SEOUL — The recurring technical glitches in Mobile Trading Systems (MTS) and Home Trading Systems (HTS) of South Korean brokerages are fueling anxieties over the stability of the nation’s capital market infrastructure. As trading volumes and user bases continue to expand, critics argue that investment in IT infrastructure and system reliability has failed to keep pace.
The Catalyst: Korea Investment & Securities Error
The latest incident occurred on March 5, 2026, when Korea Investment & Securities reported an error in its MTS. Some retirement pension accounts displayed inaccurate balances and returns. Preliminary investigations suggest the discrepancy arose from delays in clearing and settlement processes triggered by a sudden surge in trading volume, specifically affecting balance inquiries for certain Exchange-Traded Funds (ETFs). The Financial Supervisory Service (FSS) has launched a formal probe to pinpoint the exact technical root cause.
A Pattern of Structural Vulnerability
This is far from an isolated event. The South Korean brokerage industry has been plagued by system outages during periods of high market volatility:
October 2025: Meritz Securities experienced connection delays on its MTS and HTS as the KOSPI hit a record intraday high.
November 2025: Kiwoom Securities faced similar disruptions during a sharp downturn in U.S. markets, preventing many retail investors from executing timely trades.
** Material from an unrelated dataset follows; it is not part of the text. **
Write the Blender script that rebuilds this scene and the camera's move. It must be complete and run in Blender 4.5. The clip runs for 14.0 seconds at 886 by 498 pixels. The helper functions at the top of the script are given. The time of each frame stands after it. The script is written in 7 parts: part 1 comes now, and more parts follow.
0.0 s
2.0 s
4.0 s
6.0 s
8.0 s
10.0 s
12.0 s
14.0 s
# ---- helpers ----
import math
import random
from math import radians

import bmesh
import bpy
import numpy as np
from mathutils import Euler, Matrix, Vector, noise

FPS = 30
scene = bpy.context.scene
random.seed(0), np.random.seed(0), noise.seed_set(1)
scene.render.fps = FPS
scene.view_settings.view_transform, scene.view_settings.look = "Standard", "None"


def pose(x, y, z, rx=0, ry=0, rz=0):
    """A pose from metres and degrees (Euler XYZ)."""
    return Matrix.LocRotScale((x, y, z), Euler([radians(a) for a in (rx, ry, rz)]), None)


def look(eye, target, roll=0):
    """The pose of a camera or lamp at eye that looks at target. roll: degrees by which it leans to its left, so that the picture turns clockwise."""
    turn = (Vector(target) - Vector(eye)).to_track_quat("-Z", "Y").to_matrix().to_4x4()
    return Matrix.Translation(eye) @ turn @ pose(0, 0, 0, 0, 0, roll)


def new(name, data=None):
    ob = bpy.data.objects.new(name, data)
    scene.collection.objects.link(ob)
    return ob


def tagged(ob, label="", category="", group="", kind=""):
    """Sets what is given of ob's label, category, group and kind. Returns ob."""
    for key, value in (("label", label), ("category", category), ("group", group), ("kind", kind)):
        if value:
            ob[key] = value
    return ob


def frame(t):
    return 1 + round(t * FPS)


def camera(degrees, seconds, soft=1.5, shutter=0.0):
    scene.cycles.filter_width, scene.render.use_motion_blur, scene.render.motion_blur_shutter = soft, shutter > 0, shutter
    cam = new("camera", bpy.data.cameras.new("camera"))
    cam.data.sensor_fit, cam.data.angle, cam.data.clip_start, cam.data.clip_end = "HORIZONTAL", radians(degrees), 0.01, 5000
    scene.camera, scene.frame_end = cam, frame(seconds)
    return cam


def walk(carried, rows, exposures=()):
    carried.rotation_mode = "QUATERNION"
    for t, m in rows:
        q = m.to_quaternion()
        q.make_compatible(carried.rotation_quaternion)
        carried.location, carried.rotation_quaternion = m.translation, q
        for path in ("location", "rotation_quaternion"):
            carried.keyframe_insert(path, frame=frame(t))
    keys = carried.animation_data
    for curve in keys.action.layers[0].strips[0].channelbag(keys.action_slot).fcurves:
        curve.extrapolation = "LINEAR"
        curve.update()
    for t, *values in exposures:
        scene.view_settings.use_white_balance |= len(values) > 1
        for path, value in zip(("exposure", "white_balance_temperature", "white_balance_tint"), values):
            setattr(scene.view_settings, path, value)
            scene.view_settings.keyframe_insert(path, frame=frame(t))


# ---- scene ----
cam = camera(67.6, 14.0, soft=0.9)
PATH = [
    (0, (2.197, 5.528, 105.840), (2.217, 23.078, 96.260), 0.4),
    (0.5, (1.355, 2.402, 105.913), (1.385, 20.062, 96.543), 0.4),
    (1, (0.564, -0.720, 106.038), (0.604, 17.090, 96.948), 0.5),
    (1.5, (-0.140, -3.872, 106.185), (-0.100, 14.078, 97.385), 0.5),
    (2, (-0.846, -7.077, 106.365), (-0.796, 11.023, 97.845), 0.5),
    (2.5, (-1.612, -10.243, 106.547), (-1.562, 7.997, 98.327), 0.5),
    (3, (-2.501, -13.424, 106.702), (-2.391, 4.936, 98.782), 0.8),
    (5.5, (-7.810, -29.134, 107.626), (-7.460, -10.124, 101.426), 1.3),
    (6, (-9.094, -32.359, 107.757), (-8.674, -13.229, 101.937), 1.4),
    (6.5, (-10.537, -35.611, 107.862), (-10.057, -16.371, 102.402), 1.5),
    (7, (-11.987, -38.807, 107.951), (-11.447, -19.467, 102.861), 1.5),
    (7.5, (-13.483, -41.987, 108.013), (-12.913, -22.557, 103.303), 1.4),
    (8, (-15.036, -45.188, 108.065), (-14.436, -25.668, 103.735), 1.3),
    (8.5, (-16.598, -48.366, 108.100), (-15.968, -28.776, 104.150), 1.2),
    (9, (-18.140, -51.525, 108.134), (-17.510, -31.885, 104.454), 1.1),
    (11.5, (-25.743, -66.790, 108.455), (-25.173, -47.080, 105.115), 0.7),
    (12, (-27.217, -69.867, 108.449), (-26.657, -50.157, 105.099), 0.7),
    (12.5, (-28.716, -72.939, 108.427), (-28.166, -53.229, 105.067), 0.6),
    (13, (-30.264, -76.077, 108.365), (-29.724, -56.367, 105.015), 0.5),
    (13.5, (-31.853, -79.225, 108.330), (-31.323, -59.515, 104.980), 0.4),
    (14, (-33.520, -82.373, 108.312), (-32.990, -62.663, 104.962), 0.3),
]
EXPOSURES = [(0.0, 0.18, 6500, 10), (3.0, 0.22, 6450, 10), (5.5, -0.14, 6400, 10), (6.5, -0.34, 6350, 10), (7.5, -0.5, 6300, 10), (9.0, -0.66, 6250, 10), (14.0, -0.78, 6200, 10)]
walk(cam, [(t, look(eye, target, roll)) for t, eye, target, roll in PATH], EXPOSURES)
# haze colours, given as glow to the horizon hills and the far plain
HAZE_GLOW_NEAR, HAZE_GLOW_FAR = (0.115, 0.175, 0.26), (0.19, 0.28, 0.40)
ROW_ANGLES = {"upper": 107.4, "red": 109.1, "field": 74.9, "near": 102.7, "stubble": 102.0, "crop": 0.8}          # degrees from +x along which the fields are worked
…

According to data from the FSS, the nine largest brokerages—including KB Securities, Mirae Asset, Samsung, NH Investment, and Shinhan—recorded a combined 194 system failures between 2022 and 2025. Notably, 84 of these incidents were concentrated in MTS platforms, the primary interface for the country’s massive "ant" (retail) investor base.
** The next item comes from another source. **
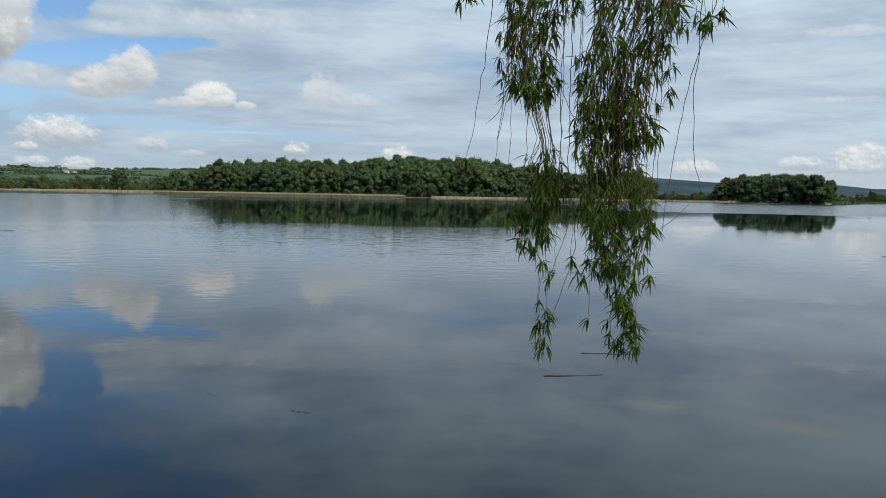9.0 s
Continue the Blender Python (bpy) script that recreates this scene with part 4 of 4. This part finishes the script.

The Collision with Regulatory Reform
The timing of these failures is particularly sensitive. The Korea Exchange (KRX) is currently pushing for a landmark overhaul of market hours. Starting June 29, 2026, the KRX plans to extend regular trading hours, expand after-hours trading, and integrate Alternative Trading Systems (ATS) to increase market liquidity and global competitiveness.
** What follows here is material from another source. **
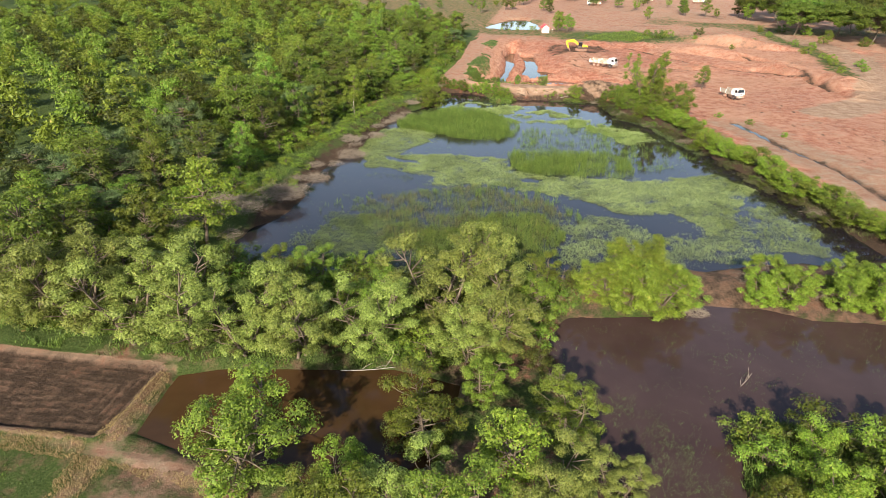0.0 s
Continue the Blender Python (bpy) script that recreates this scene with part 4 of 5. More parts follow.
# beyond the pit
for x, y, s in ((2.5, 281, 0.8), (6.5, 279, 0.75), (4, 287, 0.9), (9, 290, 0.6)):
    plant("tree", LIGHT[int(rng.integers(2))], x, y, "lime-green tree beside the small hut", "tree", "trees by the hut", scale=s)
for x, y, s in ((-7.5, 283, 0.9), (-14, 285, 0.5), (-21, 287, 0.5), (-17.5, 286, 0.45), (33, 262, 0.7), (42, 270, 1.3), (46, 274, 1.2), (38, 276, 1.0), (60, 285, 1.1), (54, 262, 0.6), (86, 240, 1.0), (90, 228, 0.9), (94, 216, 0.9), (64, 246, 0.6),
                (26, 262, 0.4), (14, 268, 0.4), (76, 262, 0.8), (88, 300, 0.9), (87, 284, 0.8), (90, 262, 0.8), (92, 250, 1.0), (89, 232, 0.7), (87, 218, 0.8), (84, 204, 0.7), (92, 207, 0.8), (102, 268, 1.2), (108, 280, 1.3), (114, 262, 1.3), (104, 292, 1.3), (122, 256, 1.3), (96, 300, 1.3), (43, 141, 0.5), (38, 146, 0.45), (47, 131, 0.4)):
    plant("bush", (BUSH + SHRUB)[int(rng.integers(6))], x, y, "scrubby green bush on the open ground beyond the pit", "bush", "scattered bushes", scale=s)
for x, y, s in ((98, 290, 0.9), (106, 305, 1.0), (112, 285, 1.0), (118, 268, 0.95), (124, 300, 1.1), (130, 280, 1.0), (104, 330, 1.0), (118, 330, 1.1), (136, 312, 1.0), (128, 252, 0.9), (142, 262, 1.0), (98, 352, 0.9), (112, 362, 1.0)):
    plant("tree", RAIN, x, y, "broad dark green tree with an umbrella crown", "tree", "umbrella-crowned trees", scale=s)
for k in range(80):
    x, y = rng.uniform(-200, 95), rng.uniform(330, 500)
    plant("tree", (BROAD + LIGHT)[int(rng.integers(6))], x, y, "scattered green tree on the distant ground", "tree", "distant trees", scale=rng.uniform(0.5, 1.0))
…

However, the industry is pushing back. Financial experts warn that extending trading hours inherently increases the load on servers and reduces the daily window for system maintenance.
"MTS is the most widely used platform; when it fails, the market impact is substantial," said an official from the Korea Financial Investment Association (KOFIA). "Extended hours mean increased system pressure. Brokerages require significantly more time for rigorous testing and stability verification before these changes are implemented."
The Road Ahead
In response to growing backlash from brokerage firms and investors alike, the Korea Exchange has signaled that it may reconsider the timeline for the trading hour extension. The primary concern is that in a "flash crash" or high-volatility scenario, an unstable system combined with longer trading hours could exacerbate market panic rather than provide liquidity.
As the FSS tightens its oversight, the pressure is now on South Korean brokerages to prove they can provide a "fail-safe" environment. Without a massive overhaul of backend infrastructure, the ambitious leap toward a 24/7 global trading hub may be stalled by the very technology meant to power it.